Petitioners' argument reads too much into the Utah Municipal Code and ignores the plain language of section 10-3-1012. We hold, as did the court of appeals, that section 10-3-1012 allows for appeals to the Commission only in cases of discharge or suspension. This accords with our holding in Piercey, that the statutory grant of jurisdiction to civil service commissions to hear appeals concerning employee grievances should be interpreted narrowly.
Petitioners contend that we should construe section 10-3-1012 broadly under our holding in State v. Hutchinson, 624 P.2d 1116, 1126 (Utah 1980). In Hutchinson, we stated that the general welfare clause in Utah Code Ann. § 17-5-77 (1953) (renumbered as Utah Code Ann. § 17-5-263), should be construed broadly to allow local governments flexibility. We noted that when the state grants general welfare power to local governments, "those governments have independent authority apart from, and in addition to, specific grants of authority to pass ordinances which are reasonably and appropriately related to the objectives of that power." Id. We then concluded that broad construction of these powers is consistent with the current needs of local government. Id. The rationale behind Hutchinson, however, does not apply to the Commission, which is not a municipal entity with broad independent authority but rather a statutorily created body with only those specific powers outlined in its enabling statute. Accordingly, we find no support in Hutchinson for petitioners' argument that we should construe the Utah Municipal Code broadly to give the Commission jurisdiction to hear petitioners' appeals.

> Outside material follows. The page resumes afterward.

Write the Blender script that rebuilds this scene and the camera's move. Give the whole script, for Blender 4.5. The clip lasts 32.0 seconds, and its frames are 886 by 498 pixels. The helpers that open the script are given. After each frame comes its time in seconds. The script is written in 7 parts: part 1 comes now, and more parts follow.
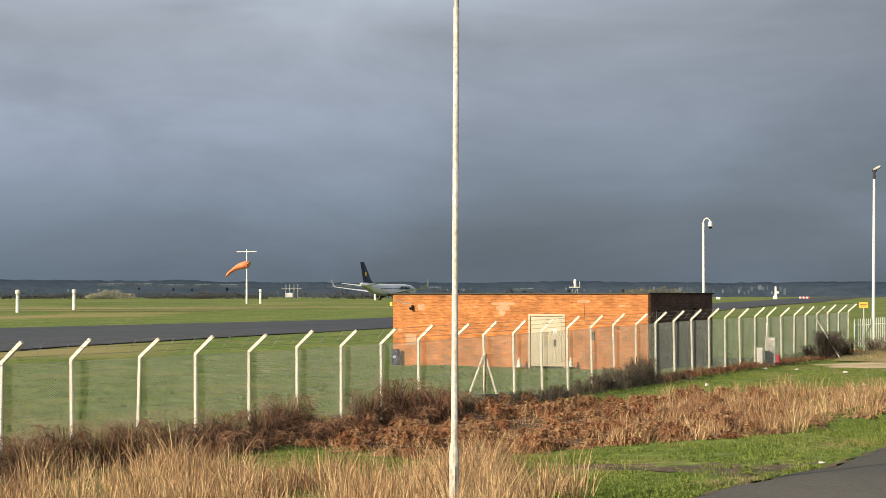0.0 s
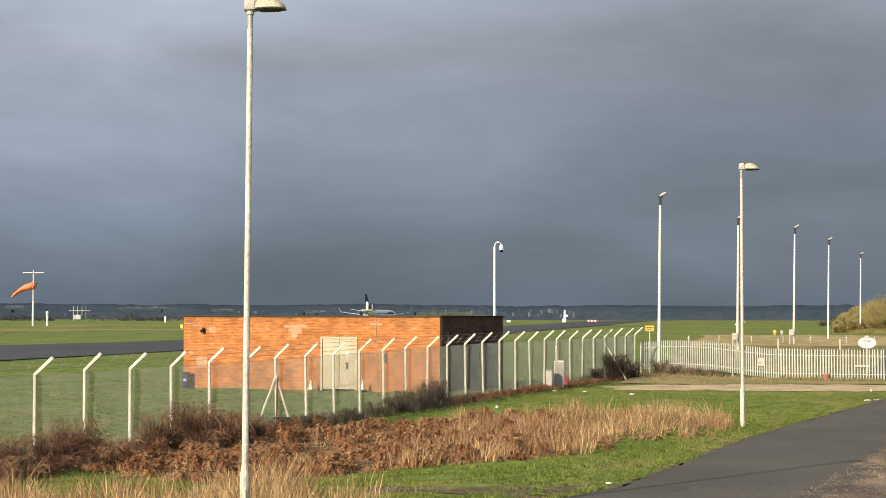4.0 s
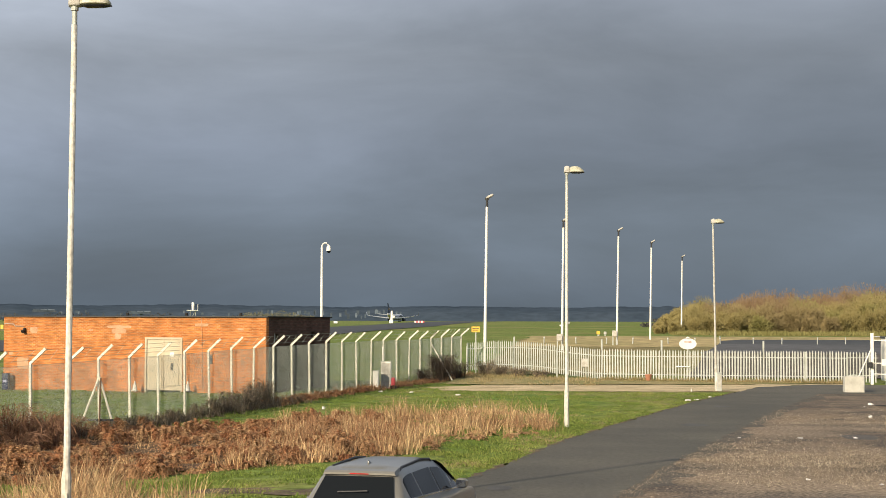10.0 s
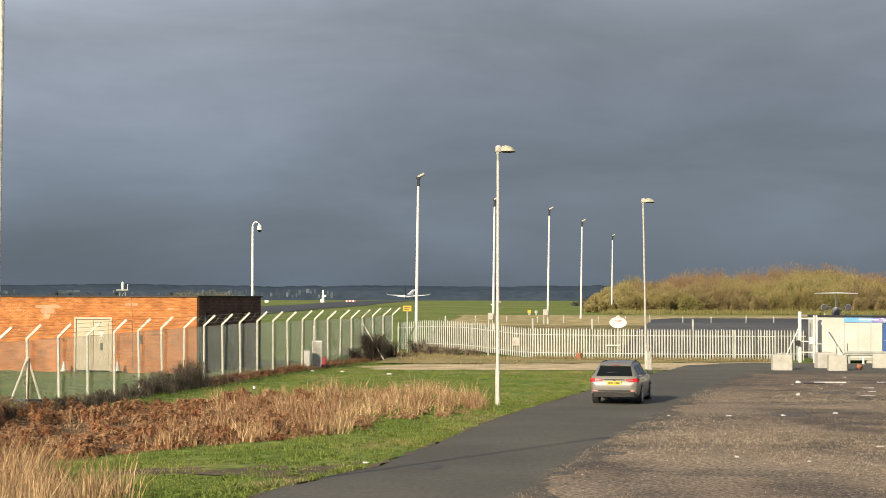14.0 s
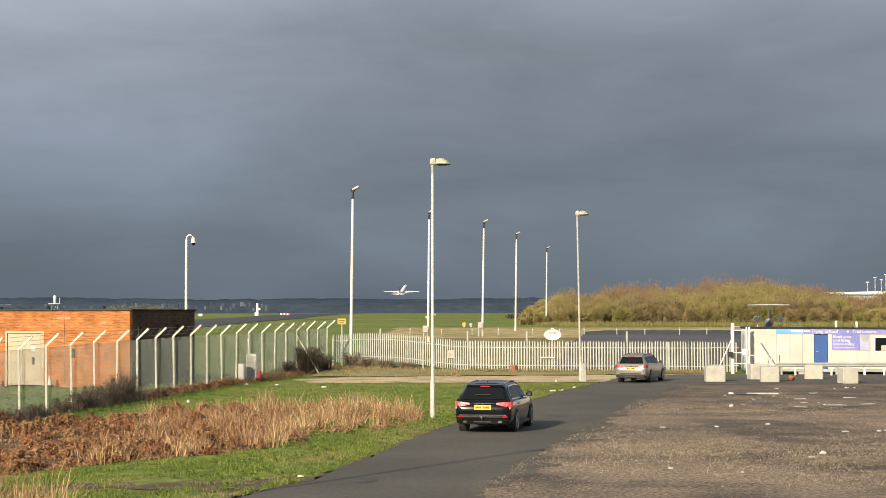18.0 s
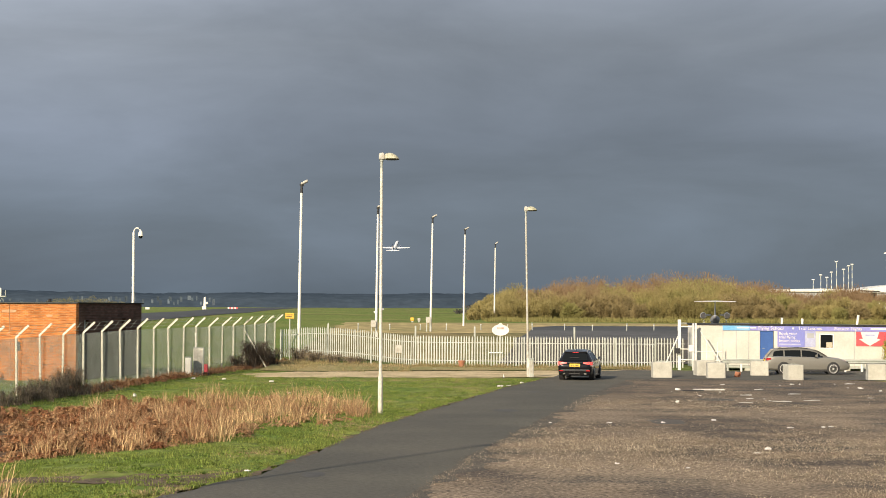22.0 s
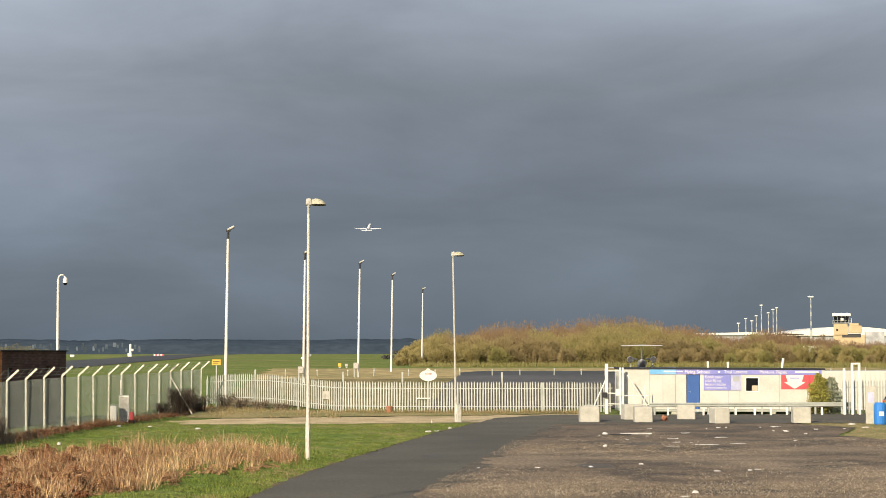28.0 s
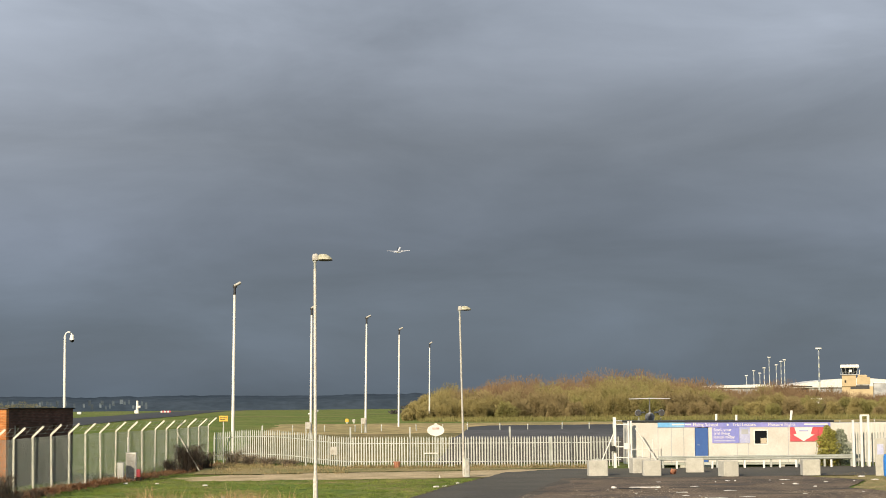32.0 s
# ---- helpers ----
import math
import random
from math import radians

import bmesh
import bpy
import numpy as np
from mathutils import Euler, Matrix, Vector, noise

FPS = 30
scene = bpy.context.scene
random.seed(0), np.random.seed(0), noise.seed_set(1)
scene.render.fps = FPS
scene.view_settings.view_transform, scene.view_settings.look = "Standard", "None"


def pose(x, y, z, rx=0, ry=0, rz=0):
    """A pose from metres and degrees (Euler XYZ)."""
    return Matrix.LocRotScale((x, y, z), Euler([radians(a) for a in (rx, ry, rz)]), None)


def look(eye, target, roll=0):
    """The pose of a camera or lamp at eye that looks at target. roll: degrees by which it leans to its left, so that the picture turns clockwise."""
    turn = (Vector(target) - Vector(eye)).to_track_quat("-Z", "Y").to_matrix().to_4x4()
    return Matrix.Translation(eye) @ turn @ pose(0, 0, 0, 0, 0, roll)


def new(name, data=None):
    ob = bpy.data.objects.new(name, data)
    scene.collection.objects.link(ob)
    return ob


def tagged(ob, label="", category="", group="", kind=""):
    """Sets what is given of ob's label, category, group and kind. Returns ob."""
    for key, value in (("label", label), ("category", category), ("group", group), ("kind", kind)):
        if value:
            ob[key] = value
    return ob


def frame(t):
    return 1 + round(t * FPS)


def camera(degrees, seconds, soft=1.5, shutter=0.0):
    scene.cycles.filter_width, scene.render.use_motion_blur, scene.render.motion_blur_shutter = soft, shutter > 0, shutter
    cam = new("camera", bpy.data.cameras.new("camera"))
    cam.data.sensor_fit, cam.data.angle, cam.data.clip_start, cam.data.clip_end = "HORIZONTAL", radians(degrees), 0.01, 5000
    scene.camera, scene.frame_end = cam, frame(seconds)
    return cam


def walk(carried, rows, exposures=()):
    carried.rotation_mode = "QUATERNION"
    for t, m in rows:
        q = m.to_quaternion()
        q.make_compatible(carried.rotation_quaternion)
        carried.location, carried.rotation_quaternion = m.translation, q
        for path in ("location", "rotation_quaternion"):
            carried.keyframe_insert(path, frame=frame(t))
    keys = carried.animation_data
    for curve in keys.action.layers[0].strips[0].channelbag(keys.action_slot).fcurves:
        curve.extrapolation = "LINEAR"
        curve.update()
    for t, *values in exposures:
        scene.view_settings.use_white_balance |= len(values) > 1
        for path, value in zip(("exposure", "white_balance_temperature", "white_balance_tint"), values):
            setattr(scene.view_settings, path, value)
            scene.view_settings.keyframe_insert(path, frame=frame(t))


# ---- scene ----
cam = camera(28.13, 32.0, soft=0.92)
EYE = (0.0, 0.0, 3.4)
# seconds, then the camera's turn in degrees
ROWS = (
    (0, 91.541, 0.039, 16.549),
    (0.5, 92.187, -0.375, 13.639),
    (1, 92.753, -0.741, 12.254),
    (1.5, 92.838, -0.581, 12.034),
    (2, 92.536, -0.224, 11.860),
    (2.5, 92.197, 0.040, 11.407),
    (4.5, 92.331, -0.268, 9.236),
    (5, 92.396, -0.453, 8.597),
    (5.5, 92.410, -0.694, 8.074),
    (6, 92.484, -0.824, 7.859),
    (6.5, 92.608, -0.818, 7.799),
    (7, 92.708, -0.661, 7.587),
    (7.5, 92.654, -0.638, 6.977),
    (8, 92.450, -0.638, 6.142),
    (8.5, 92.171, -0.572, 5.389),
    (9, 92.060, -0.341, 4.867),
    (9.5, 92.165, -0.213, 4.506),
    (10, 92.320, -0.200, 4.237),
    (10.5, 92.323, -0.216, 3.957),
    (11, 92.209, -0.136, 3.672),
    (11.5, 92.031, -0.093, 3.402),
    (12, 91.908, -0.144, 3.069),
    (12.5, 91.837, -0.210, 2.707),
    (13, 91.830, -0.221, 2.412),
    (13.5, 91.769, -0.182, 2.182),
    (14, 91.652, -0.117, 2.014),
    (14.5, 91.598, -0.063, 1.861),
    (16.5, 91.593, 0.096, 0.502),
    (17, 91.653, 0.056, 0.217),
    (17.5, 91.806, -0.009, -0.003),
    (18, 92.064, 0.053, -0.097),
    (18.5, 92.268, 0.134, -0.058),
    (19, 92.397, 0.028, -0.127),
    (19.5, 92.609, -0.070, -0.462),
    (20, 92.959, -0.068, -0.807),
    (20.5, 93.106, 0.037, -0.725),
    (21, 92.796, 0.059, -0.513),
    (21.5, 92.321, -0.082, -0.826),
    (22, 91.904, -0.257, -1.775),
    (22.5, 91.662, -0.407, -2.827),
    (23, 91.665, -0.494, -3.510),
    (23.5, 91.792, -0.448, -3.851),
    (24, 92.000, -0.342, -3.872),
    (24.5, 92.213, -0.277, -3.698),
    (25, 92.392, -0.230, -3.529),
    (25.5, 92.463, -0.051, -3.371),
    (27.5, 93.032, 0.037, -3.849),
    (28, 93.377, 0.078, -4.117),
    (28.5, 93.839, 0.186, -4.119),
    (29, 94.360, 0.272, -3.962),
    (29.5, 94.700, 0.344, -3.787),
    (30, 94.864, 0.363, -3.636),
    (30.5, 94.996, 0.396, -3.547),
    (31, 95.057, 0.359, -3.593),
    (31.5, 95.083, 0.384, -3.711),
    (32, 95.139, 0.490, -3.877),
)
walk(cam, [(t, pose(*EYE, a, b, c)) for t, a, b, c in ROWS], ((0, 0.4), (25.5, 0.4), (28, 0.36), (29, 0.28), (30, 0.25), (32, 0.24)))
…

In fact, following our decision in Piercey, the legislature amended and recodified the predecessor to section 10-3-1012 to allow the Commission to hear appeals, not only in cases of discharge, but also in cases of suspension. If the legislature had also intended to give the Commission jurisdiction to hear appeals concerning pay issues, it could have explicitly done so at that time. Furthermore, as the court of appeals stated, the legislature has drafted explicit and unambiguous provisions giving some civil service commissions jurisdiction to hear appeals regarding pay issues. Thus, "[i]t follows that the complete absence of such provisions in the legislation establishing the Commission indicates that the legislature did not intend to include them." Harmon, 890 P.2d at 7.
In conclusion, we hold that the Commission lacks the explicit or implicit jurisdiction to hear appeals concerning pay issues. We note, however, that this does not deprive petitioners of a forum for redress. If petitioners wish to seek further review of their grievances, they may have them processed pursuant to the city's specified grievance procedure for classified employees. See Ogden City Civil Service Commission Rules and Regulations, rule 10-11. The decision of the court of appeals is affirmed.

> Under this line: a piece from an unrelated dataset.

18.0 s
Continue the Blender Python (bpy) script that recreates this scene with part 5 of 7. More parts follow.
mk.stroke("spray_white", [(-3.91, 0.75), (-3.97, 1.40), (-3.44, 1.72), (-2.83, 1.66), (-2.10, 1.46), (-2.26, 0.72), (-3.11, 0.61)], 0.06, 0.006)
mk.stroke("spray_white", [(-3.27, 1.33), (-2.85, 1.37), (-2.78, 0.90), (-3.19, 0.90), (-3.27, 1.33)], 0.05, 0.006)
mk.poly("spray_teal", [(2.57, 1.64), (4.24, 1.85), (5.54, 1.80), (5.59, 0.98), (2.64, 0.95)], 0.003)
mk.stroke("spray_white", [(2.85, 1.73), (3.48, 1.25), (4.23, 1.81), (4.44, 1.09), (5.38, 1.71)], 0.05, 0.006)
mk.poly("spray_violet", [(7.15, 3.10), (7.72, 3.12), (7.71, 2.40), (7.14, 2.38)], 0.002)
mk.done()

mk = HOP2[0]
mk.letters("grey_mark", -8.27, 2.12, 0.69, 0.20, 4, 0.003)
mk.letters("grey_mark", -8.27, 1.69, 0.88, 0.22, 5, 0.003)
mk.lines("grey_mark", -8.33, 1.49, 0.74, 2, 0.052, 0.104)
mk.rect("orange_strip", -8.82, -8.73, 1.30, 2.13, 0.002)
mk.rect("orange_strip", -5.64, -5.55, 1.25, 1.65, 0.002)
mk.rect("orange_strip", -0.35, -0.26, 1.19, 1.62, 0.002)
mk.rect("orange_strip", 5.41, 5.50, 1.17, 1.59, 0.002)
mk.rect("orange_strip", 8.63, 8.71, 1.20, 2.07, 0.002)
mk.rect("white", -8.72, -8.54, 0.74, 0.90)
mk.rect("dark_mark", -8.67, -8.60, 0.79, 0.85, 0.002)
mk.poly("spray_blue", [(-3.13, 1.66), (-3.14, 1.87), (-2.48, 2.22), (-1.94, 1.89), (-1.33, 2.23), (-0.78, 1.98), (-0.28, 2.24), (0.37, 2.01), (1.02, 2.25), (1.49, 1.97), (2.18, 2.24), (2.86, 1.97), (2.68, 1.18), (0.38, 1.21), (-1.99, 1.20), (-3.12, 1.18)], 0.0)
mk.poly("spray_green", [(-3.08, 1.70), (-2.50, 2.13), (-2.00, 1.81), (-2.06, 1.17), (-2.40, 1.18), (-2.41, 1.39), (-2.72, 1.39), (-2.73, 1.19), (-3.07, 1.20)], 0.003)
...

On certiorari to this court, petitioner Harmon raises, for the first time, a separate argument concerning his grievance. He claims that under the City's prior form of government (on January 6, 1992, Ogden changed from a Charter form of government to a Mayor/Council form), the Commission had jurisdiction to hear appeals concerning pay issues. He next claims that because his grievance arose prior to the change in government and because the City specifically "saved" grievances arising prior to the change, the Commission has jurisdiction to hear his appeal. However, because this issue was not raised at the Commission hearing or presented to the court of appeals, we will not address it here. See DeBry v. Noble, 889 P.2d 428, 444 (Utah 1995) ("Issues not raised in the court of appeals may not be raised on certiorari unless the issue arose for the first time out of the court of appeals' decision.").
ZIMMERMAN, C.J., and HOWE and RUSSON, JJ., concur.
STEWART, Associate C.J., concurs in the result.